Dalam sidang perdana yang digelar pada Selasa (8/3/2022) di Ruang Sidang Pleno MK, Jaya Suprana hadir tanpa kuasa hukum mendalilkan Pasal 222 UU Pemilu membatasi hak warga negara untuk maju dalam pencalonan wakil presiden. Adapun norma yang diuji oleh Pemohon yakni Pasal 222 UU Pemilu menyatakan, “Pasangan Calon diusulkan oleh Partai Politik atau Gabungan Partai Politik Peserta Pemilu yang memenuhi persyaratan perolehan kursi paling sedikit 20% (dua puluh persen) dari jumlah kursi DPR atau memperoLeh 25% (dua puluh lima persen) dari suara sah secara nasional pada Pemilu anggota DPR sebelumnya.”
“Dengan adanya peraturan presidential threshold ini hasrat tidak ingin melanjutkan karena tidak memiliki akses ke partai politik dan tidak memiliki dana,”jelasnya dihadapan pemimpin sidang Arieh Hidayat dengan didampingi Hakim Konstitusi Enny Nurbaningsih dan Hakim Konstitusi Manahan MP Sitompul.
Dalam petitumnya, Pemohon meminta Mahkamah menyatakan Pasal 222 UU Pemilu tentang Pemilihan Umum bertentangan dengan UUD 1945 dan tidak memiliki kekuatan hukum mengikat.
Nasihat Hakim
Menanggapi permohonan tersebut, Hakim Konstitusi Manahan MP Sitompul menyarankan pemohon untuk menambahkan peraturan dan UU MK yang terbaru serta meminta Pemohon untuk menguraikan kerugian konstitusional yang dialami. Selain itu, ia meminta agar Pemohon membaca putusan-putusan MK terdahulu yang menguji Pasal 222 UU Pemilu.
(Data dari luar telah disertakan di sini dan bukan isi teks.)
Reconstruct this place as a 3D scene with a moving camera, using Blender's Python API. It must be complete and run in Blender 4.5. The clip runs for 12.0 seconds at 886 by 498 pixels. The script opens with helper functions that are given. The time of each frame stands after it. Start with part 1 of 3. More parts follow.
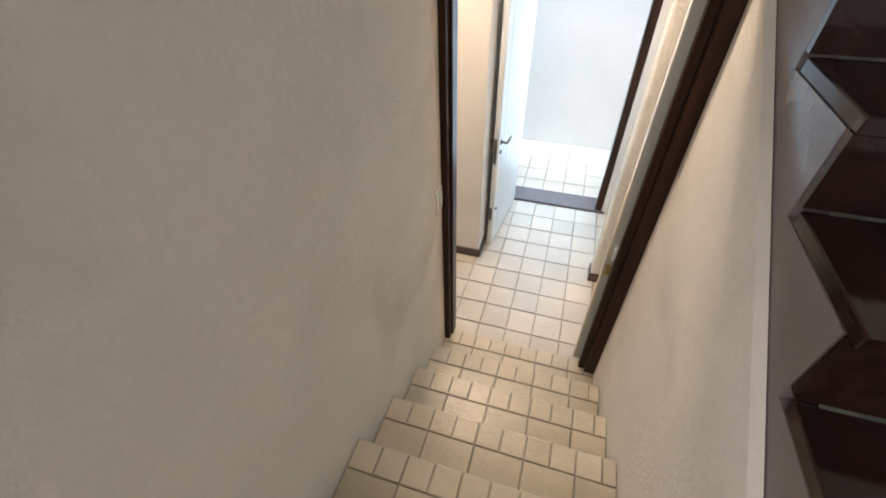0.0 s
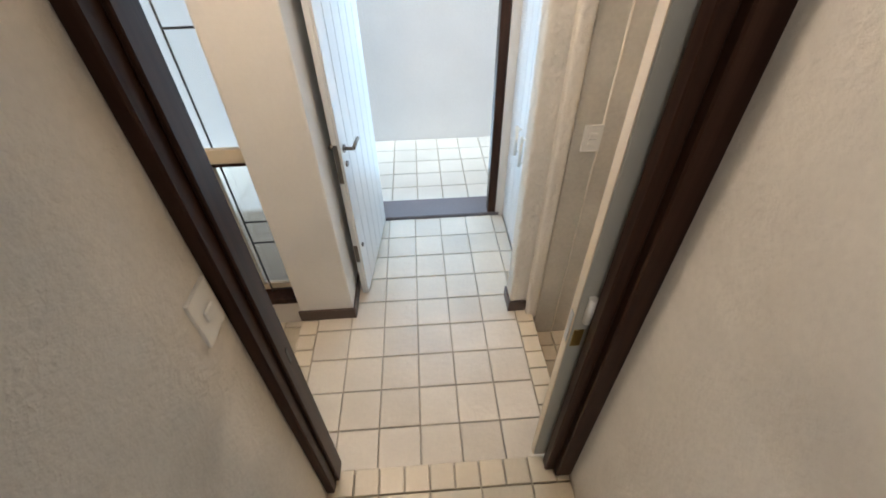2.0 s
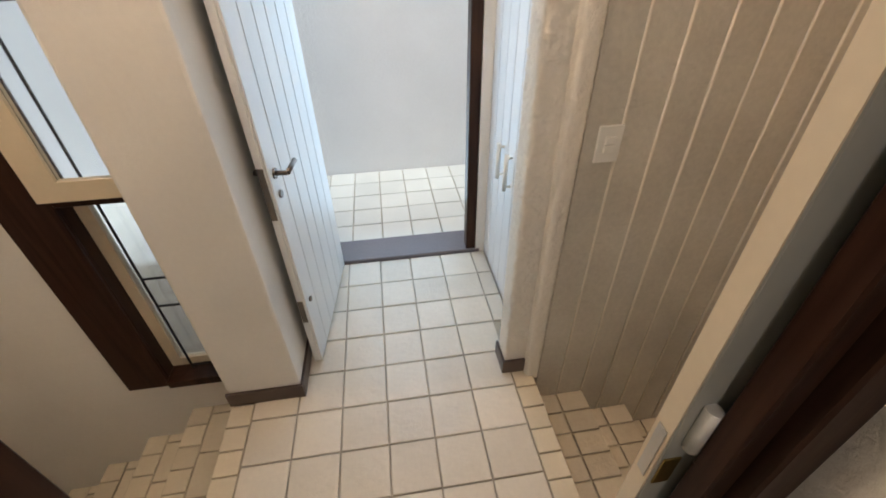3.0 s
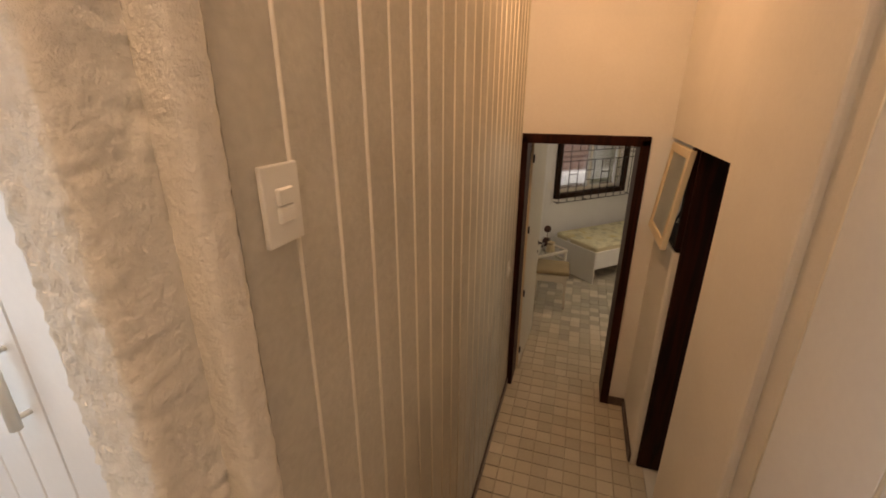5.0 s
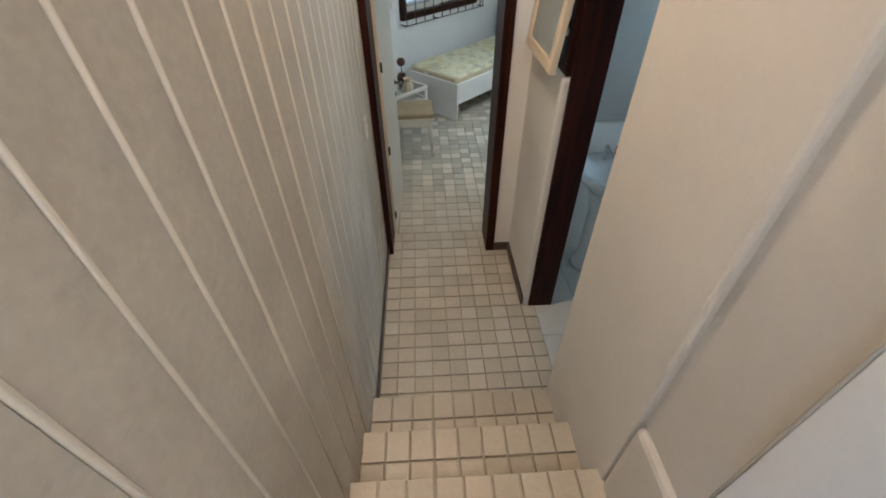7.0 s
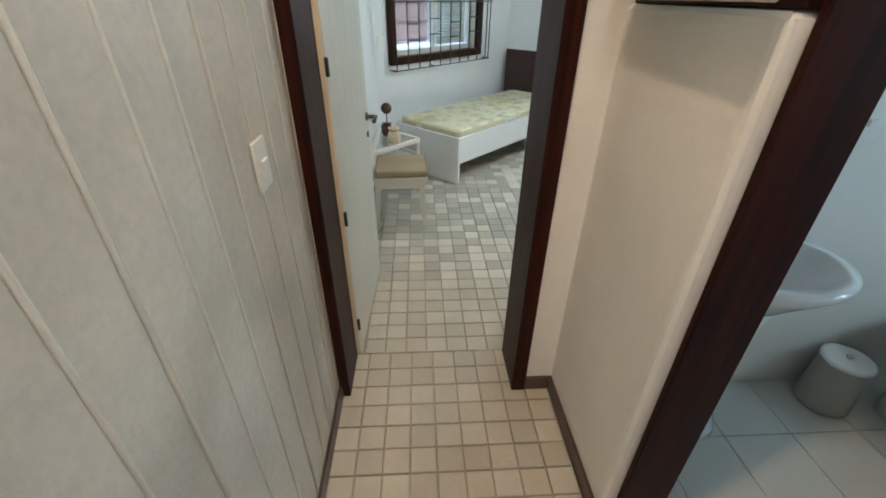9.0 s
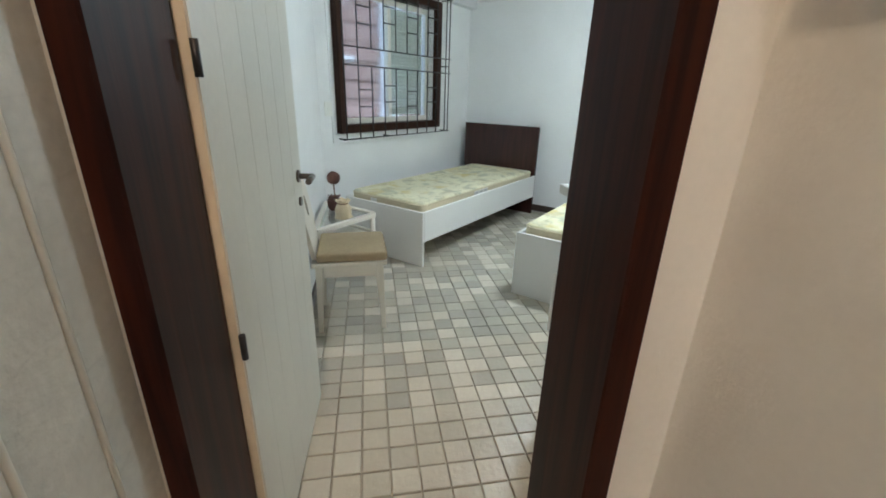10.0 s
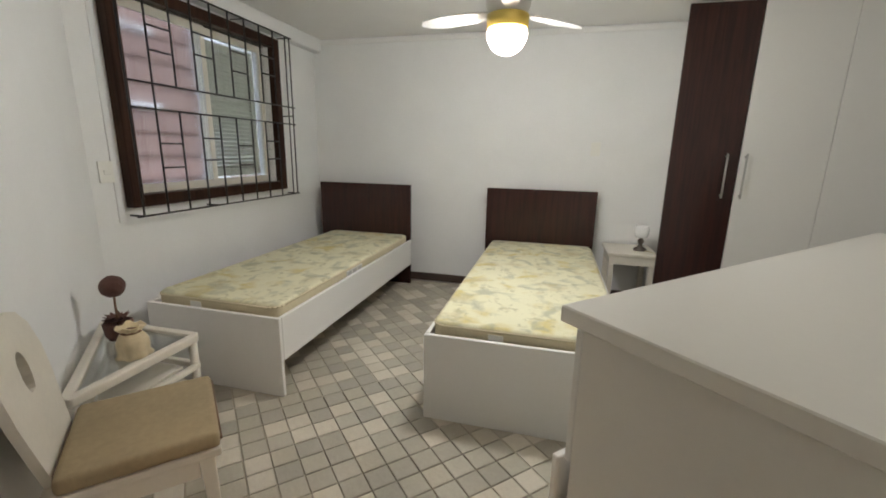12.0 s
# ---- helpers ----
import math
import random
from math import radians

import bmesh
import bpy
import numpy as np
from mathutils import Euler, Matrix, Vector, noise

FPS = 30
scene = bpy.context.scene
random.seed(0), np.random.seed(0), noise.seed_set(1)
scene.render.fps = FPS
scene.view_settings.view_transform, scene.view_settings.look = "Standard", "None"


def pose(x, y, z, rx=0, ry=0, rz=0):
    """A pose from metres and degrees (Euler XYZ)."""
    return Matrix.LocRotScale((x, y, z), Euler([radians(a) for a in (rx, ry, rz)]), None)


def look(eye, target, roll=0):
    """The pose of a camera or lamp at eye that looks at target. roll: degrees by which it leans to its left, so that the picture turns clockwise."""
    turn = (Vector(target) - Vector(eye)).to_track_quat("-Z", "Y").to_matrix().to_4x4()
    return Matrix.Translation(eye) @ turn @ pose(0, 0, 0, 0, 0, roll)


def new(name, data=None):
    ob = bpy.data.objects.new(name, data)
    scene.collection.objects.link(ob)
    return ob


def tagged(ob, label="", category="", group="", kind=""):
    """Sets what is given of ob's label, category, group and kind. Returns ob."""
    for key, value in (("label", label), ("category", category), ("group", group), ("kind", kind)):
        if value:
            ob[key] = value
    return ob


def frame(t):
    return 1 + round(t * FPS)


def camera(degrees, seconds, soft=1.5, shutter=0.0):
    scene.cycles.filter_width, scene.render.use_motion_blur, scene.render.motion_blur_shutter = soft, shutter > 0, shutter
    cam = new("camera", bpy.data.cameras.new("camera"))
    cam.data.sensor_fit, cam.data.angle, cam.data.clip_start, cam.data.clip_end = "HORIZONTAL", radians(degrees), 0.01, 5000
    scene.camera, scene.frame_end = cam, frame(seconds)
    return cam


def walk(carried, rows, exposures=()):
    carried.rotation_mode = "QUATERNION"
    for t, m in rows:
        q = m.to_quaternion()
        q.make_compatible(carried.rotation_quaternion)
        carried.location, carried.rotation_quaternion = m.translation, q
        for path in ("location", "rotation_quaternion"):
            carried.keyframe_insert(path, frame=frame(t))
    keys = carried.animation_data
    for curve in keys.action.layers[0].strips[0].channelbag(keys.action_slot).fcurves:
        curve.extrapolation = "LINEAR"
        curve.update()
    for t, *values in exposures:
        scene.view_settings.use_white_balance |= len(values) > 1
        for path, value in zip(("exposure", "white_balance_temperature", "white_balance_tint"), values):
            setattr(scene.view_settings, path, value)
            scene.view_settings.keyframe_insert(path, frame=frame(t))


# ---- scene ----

Sementara Hakim Konstitusi Enny Nurbaningsih menyarankan pemohon untuk menjelaskan alasan yang kuat dalam mengajukan permohonan pengujian UU Pemilu untuk meyakinkan MK. “Karena Pemohon itu, apa yang dimohonkan, itulah yang harus dia disampaikan, termasuk pokok-pokoknya di situ. Jadi sampaikan, saya memohonkan, disampaikan, sesuai dengan formatnya di situ, satu per satu. Jadi, bukan MK yang menebak‑nebak nanti apa yang dimohonkan di situ, tetapi berdasarkan apa yang memang menjadi kehendak dari Prinsipal, kebetulan di sini langsung yang maju adalah Prinsipalnya langsung,” sarannya.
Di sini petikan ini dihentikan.